### Exercise goal:
Your task is to give the listing below back word for word, pictures excluded.
## START
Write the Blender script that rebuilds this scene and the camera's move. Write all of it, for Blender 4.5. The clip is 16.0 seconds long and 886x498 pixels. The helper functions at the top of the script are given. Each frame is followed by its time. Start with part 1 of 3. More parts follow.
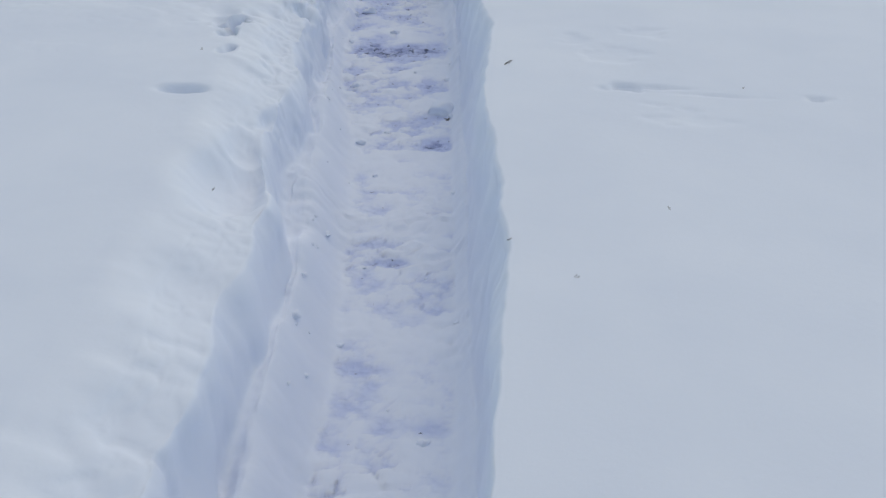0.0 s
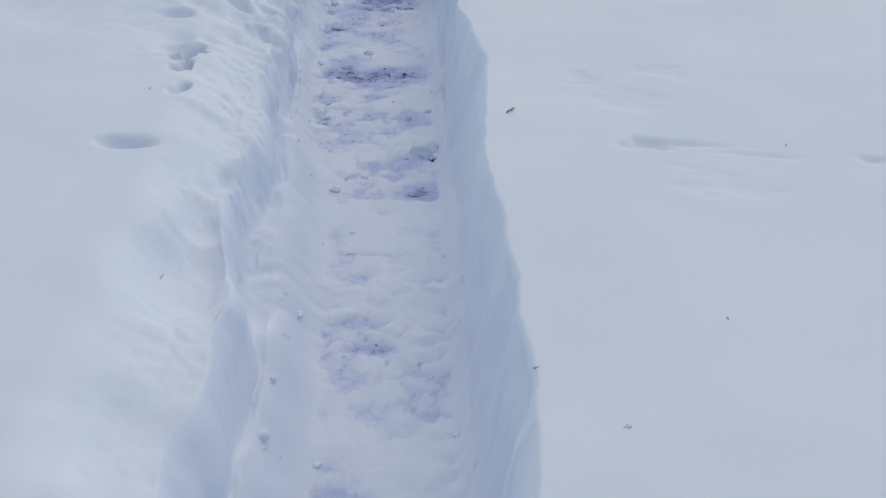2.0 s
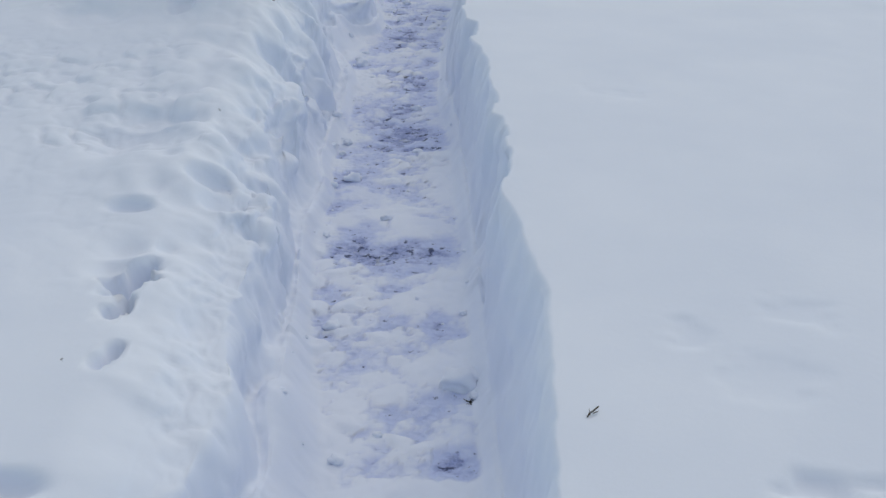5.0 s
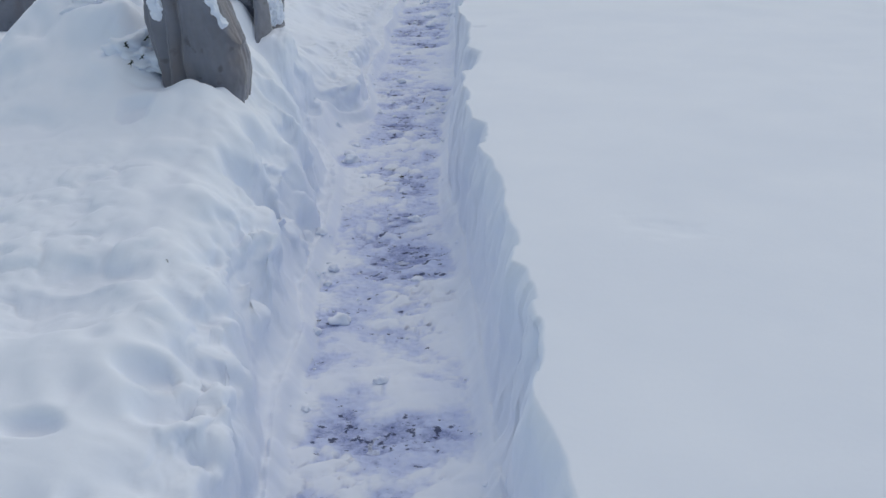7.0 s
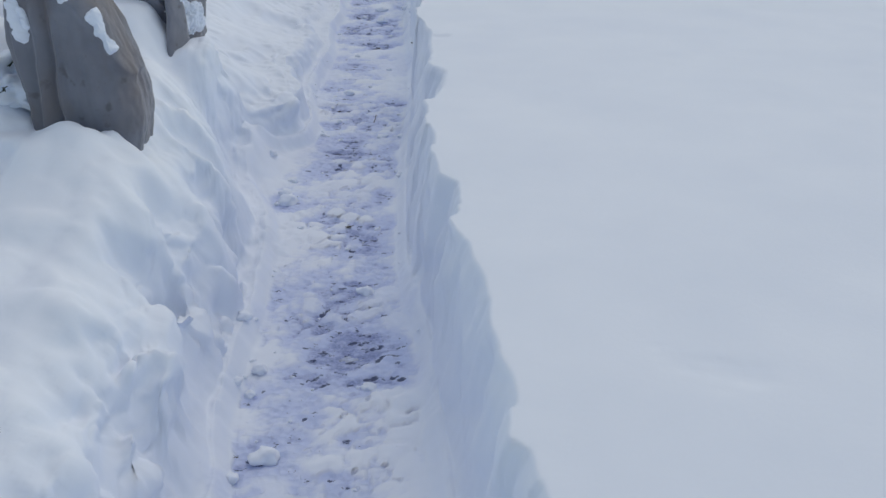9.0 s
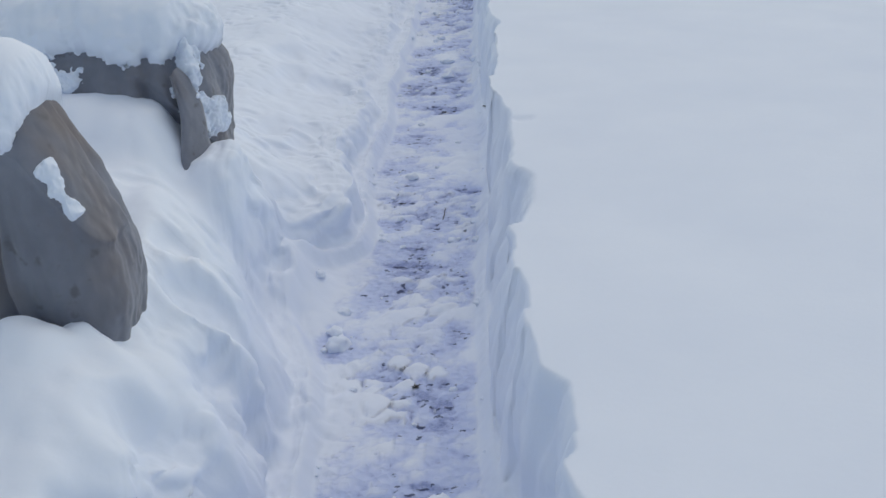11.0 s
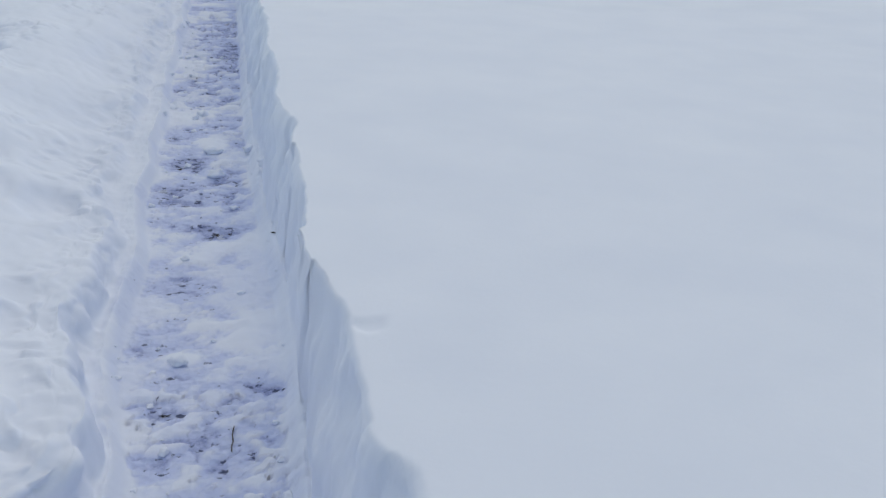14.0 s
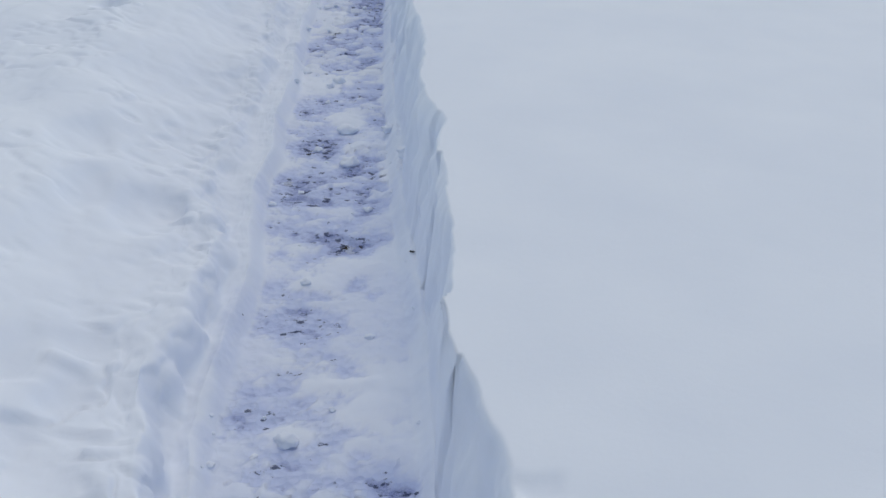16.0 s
## END
### Final answer:
Write the Blender script that rebuilds this scene and the camera's move. Write all of it, for Blender 4.5. The clip is 16.0 seconds long and 886x498 pixels. The helper functions at the top of the script are given. Each frame is followed by its time. Start with part 1 of 3. More parts follow.
0.0 s
2.0 s
5.0 s
7.0 s
9.0 s
11.0 s
14.0 s
16.0 s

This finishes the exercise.